フィラデルフィアを臨時国会議事堂の地とすることを説得するため、市は大統領官邸を9番ストリートに、また6番ストリートのフィラデルフィア郡庁舎を拡張しコングレス・ホールとなる議事堂を建設した[4]。1790年12月6日、連邦議会はフィラデルフィアに帰還し、コングレス・ホールの1階は合衆国下院の議院、2階は合衆国上院の議院として使用された[2]。(この1階と2階の議院が、下院と上院の語源である。)フィラデルフィア市民は、連邦議会のためにコングレス・ホールを建設したことでフィラデルフィアを恒久の首都とすることを試みたが、首都立地法を改正することはできなかった。コングレス・ホールは、連邦政府が公式にワシントンDCに移った1800年5月14日まで国会議事堂として使用された[3]。
1階の下院議院はよりシンプルな内装で、マホガニーの机とレザーの椅子が置かれている。この部屋では最終的に16州(当初の13州から1791年にバーモント州、1792年にケンタッキー州、1796年にテネシー州が加わった)を代表する106人の下院議院が使用した。1796年に、この部屋は当初の外観に改装された[2][7]。
2階の上院議院はより華やかな内装で、赤い厚手のカーテンが飾られている。1796年までに、この部屋は32の議員机が設置され、このうち28は当初に設置された物である。このデザインは現在のDCの議事堂の上院の机とほとんど同じである。独立戦争後にフランスから贈呈されたフランス王ルイ16世と王妃マリー・アントワネットの肖像画が隣接する委員会室に飾られている。天井画には、伝統的な平和の象徴であるオリーブの枝を持ったアメリカンイーグルのフレスコが描かれている。同じく天井には、当初の州を表す13の星を照らす日輪型の石膏の円形浮き彫り(メダリオン)が飾られている。床にも、天井と対称となる類似のパターンがあり、地元の織工William Spragueによるカーペットには当初の13州の盾の文様が織り込まれている。現在設置されているカーペットは、当初のものの再現品である[2][7]。
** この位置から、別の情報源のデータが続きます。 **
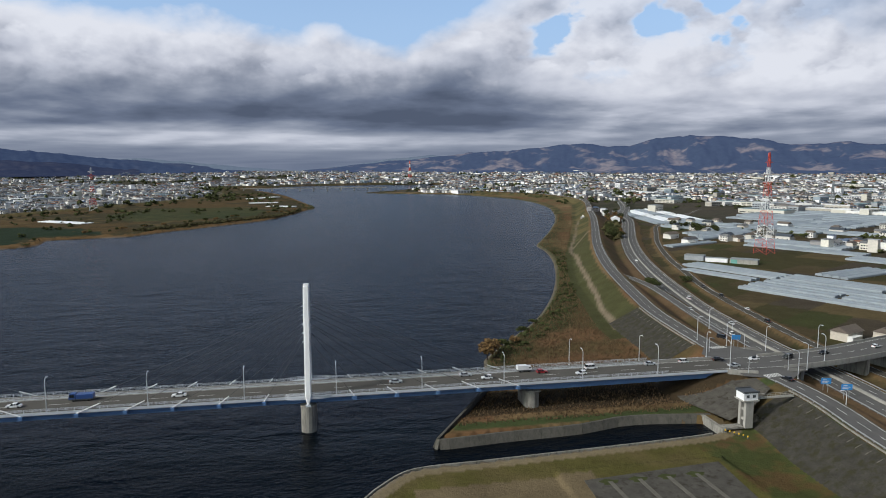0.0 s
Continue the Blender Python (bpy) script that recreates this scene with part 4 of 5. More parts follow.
def build_car(kind, paint, label):
    car = thing("car" if kind != "truck" else "truck", label, "truck" if kind in ("truck", "dump") else "car", "vehicles")
    L, W, H = {"hatch": (4.0, 1.7, 1.5), "sedan": (4.6, 1.76, 1.45), "van": (4.7, 1.75, 1.9), "kei": (3.4, 1.48, 1.75), "truck": (5.4, 1.95, 2.5), "dump": (7.4, 2.3, 2.7)}[kind]
    body, cab = Mesh(), Mesh()
    if kind in ("truck", "dump"):
        body.loft([[(-L / 2, -W / 2, 0.5), (L / 2, -W / 2, 0.5), (L / 2, W / 2, 0.5), (-L / 2, W / 2, 0.5)], [(-L / 2, -W / 2, 0.85), (L / 2, -W / 2, 0.85), (L / 2, W / 2, 0.85), (-L / 2, W / 2, 0.85)]])
        body.make("chassis", "dark_steel", car)
        box = Mesh()
        hi = H if kind == "truck" else 2.35
        box.loft([[(-L / 2, -W / 2, 0.85), (L * 0.2, -W / 2, 0.85), (L * 0.2, W / 2, 0.85), (-L / 2, W / 2, 0.85)],
                  [(-L / 2 + 0.03, -W / 2 - 0.04, hi - 0.1), (L * 0.2, -W / 2 - 0.04, hi - 0.1), (L * 0.2, W / 2 + 0.04, hi - 0.1), (-L / 2 + 0.03, W / 2 + 0.04, hi - 0.1)],
                  [(-L / 2 + 0.1, -W / 2 + 0.06, hi), (L * 0.2 - 0.06, -W / 2 + 0.06, hi), (L * 0.2 - 0.06, W / 2 - 0.06, hi), (-L / 2 + 0.1, W / 2 - 0.06, hi)]])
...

国会議事堂として使用された約10年の間、コングレス・ホールでは数々の歴史的な出来事があった。コングレス・ホールでは、新しい3州が合衆国に加わることが決議され(1791、1792、1796年)、権利章典(1791年)が批准された。2期目のジョージ・ワシントン就任式(1793年)そしてジョン・アダムズの就任式(1797年)が行われた。また、第一合衆国銀行、アメリカ合衆国造幣局、アメリカ合衆国海軍省もこの期間に議会によって設立された。大英帝国との一時的な和平要約であるジェイ条約(1796年)もこの議会で批准された[8]。
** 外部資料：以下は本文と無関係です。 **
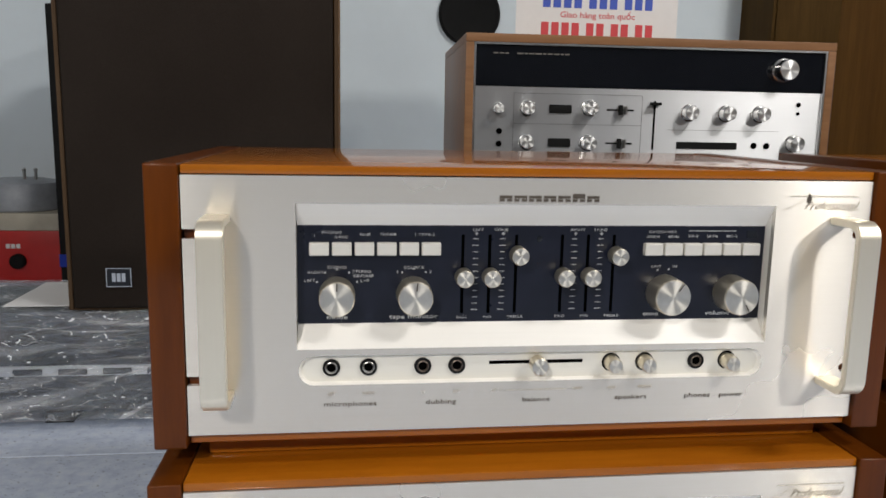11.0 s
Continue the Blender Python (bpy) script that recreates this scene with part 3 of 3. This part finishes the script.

首都がワシントンDCに移転した後、コングレス・ホールは元のフィラデルフィア郡庁舎に戻され、州及び連邦裁判所として19世紀初旬まで使用された[2]。
Samuel Lewisは、1976年にコングレス・ホールをモデルとしたバーリントン郡庁舎をニュージャージー州マウント・ホーリーに建設している[5][9]。
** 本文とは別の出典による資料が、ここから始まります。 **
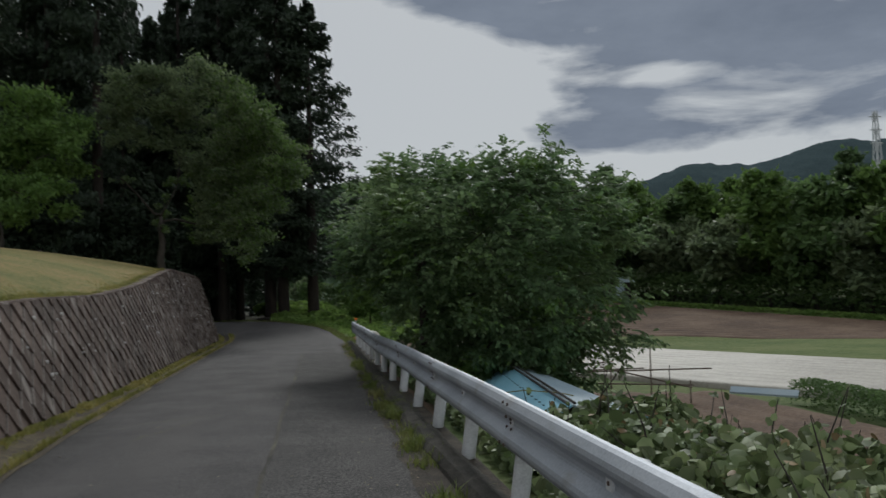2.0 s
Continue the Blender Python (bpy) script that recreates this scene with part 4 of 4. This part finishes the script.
def build_hut():
    x, y = 27.2, 78.0
    z = gz(x, y)
    h = new("field_hut")
    h.location = (x, y, z)
    tagged(h, "small field hut with a pale roof at the wood's edge", "hut")
    part("wall", box_bm(-1.0, -0.8, -0.3, 1.0, 0.8, 1.9), M_dark, h)
    v, f = slab([(-1.3, -1.2, 1.85), (1.3, -1.2, 1.85), (1.3, 1.1, 2.35), (-1.3, 1.1, 2.35)], 0.08)
    piece("roof", v, f, M_bluegrey, h, "pale sheet-metal roof")
    part("door", box_bm(-0.4, -0.84, 0.0, 0.4, -0.79, 1.7, 0.01), M_bluegrey, h)


build_hut()


def build_greenhouse():
    x, y = 12.5, 101.0
    z = gz(x, y)
    g = new("greenhouse")
    g.location = (x, y, z)
    tagged(g, "low greenhouse with a pale curved cover among trees", "greenhouse")
    V, F = [], []
    m = 12
    for yy in (-2, 2):
        for i in range(m + 1):
            a = math.pi * i / m
            V.append((-4.2 * math.cos(a) * 1.0, yy, 1.2 + 1.5 * math.sin(a) ** 0.8))
    for i in range(m):
        F.append((i, i + 1, i + m + 2, i + m + 1))
    piece("cover", V, F, M_sheet, g, "pale plastic cover", True)
    part("front", box_bm(-4.1, -1.95, -0.6, 4.1, -1.9, 1.45), M_net, g, "dark green netting")
    for xx in (-4.15, -1.4, 1.4, 4.15):
        part("hoop_post", box_bm(xx - 0.06, -2.05, -0.8, xx + 0.06, -1.96, 1.6), M_steel, g)


build_greenhouse()


def build_tarp_heap():
    """Bundled tarp past the end of the rail."""
    bm = bmesh.new()
    bmesh.ops.create_icosphere(bm, subdivisions=4, radius=1)
    for v in bm.verts:
        n_ = noise.noise(v.co * 1.8) * 0.22 + noise.noise(v.co * 5) * 0.08
        v.co = Vector((v.co.x * 0.62, v.co.y * 0.9, max(-0.05, v.co.z * 0.30))) * (1 + n_)
    x, y = 2.0, 36.4
    t = new("tarp_heap")
    t.location = (x, y, gz(x, y))
    tagged(t, "crumpled salmon tarp heaped on bare soil", "tarp")
    part("sheet", bm, M_salmon, t, smooth=True)
    bm = bmesh.new()
    bmesh.ops.create_icosphere(bm, subdivisions=3, radius=1)
    for v in bm.verts:
        v.co = Vector((v.co.x * 0.3 + 0.08, v.co.y * 0.45, v.co.z * 0.12 + 0.28)) * (1 + noise.noise(v.co * 3) * 0.12)
    part("sack", bm, M_white, t, "whitish sack on top", True)


build_tarp_heap()


def build_soil_bank():
    """A squared spit of bare soil beside the rail, with a pipe lying over it."""
    V, F = [], []
    nx, ny = 14, 20
    for j in range(ny + 1):
        for i in range(nx + 1):
            x, y = 1.9 + 2.6 * i / nx, 25.5 + 6.8 * j / ny
            h = (1 - float(sm(2.7, 3.5, x))) * float(sm(25.5, 28.0, y)) * (1 - float(sm(31.4, 32.2, y)))
            z = gz(x, y) - 0.04 + 0.22 * h + 0.05 * noise.noise((x * 2.2, y * 2.2, 8)) * h
            V.append((x, y, z))
    for j in range(ny):
        for i in range(nx):
            k = j * (nx + 1) + i
            F.append((k, k + 1, k + nx + 2, k + nx + 1))
    tagged(piece("soil_bank", V, F, M_soil, smooth=True), "bank of bare brown soil below the guardrail", "soil", kind="structure")
    stem("pipe", [(2.2, 31.6, 0.12), (2.6, 29.4, 0.14), (3.0, 27.2, 0.02)], [0.03] * 3, M_dark, "black plastic pipe lying on the soil bank", "pipe")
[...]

19世紀初旬に政府庁舎としての役割を終えた後、コングレス・ホールはこのエリアの他の建物とともに改修が行われずに破損状態に陥った。1870年、ペンシルベニア州議会はインデペンデンス・ホール周囲の建物を全て解体する法令を出したが、これは施行されることなく1895年に廃案となった[10]。ザ・コロニアル・デームズ・オブ・アメリカと言う市民組織の主導の元、建築家ジョージ・チャップリン・メイソン・ジュニアがコングレス・ホールの改修を1895-96年に行った。しかし、これは上院のみに限られていた。1900年、アメリカ建築家協会 (AIA) のフィラデルフィア支局はこの建物の調査を開始し、完全な改修を行う基金を創設した。資金が集まった後、AIAの監督の下に1912年にフィラデルフィア市は改修プロジェクトを承認した。ウッドロウ・ウィルソンの支援もあり、翌年に改修は完了した。追加の下院の改装は1934年に完了した[10]。1942年、50を超える市民および愛国者の団体はアメリカ哲学協会に集まり、インデペンデンス・ホール協会を創設した。この協会はインデペンデンス国立歴史公園創設のためのロビー活動を行い、1948年に議会で承認され、1956年7月4日に正式に設立した[10]。
コングレス・ホールは現在、アメリカ合衆国国立公園局によって管理されており、年間を通じてガイドツアーが運営されている(予約は受け付けておらず、来た順番でツアーを受けることができる)[8]
2008年12月2日、バラク・オバマ大統領による全米知事協会の会合がこの建物で行われ、世界金融危機 (2007年-2010年)の対応が議論された[11]。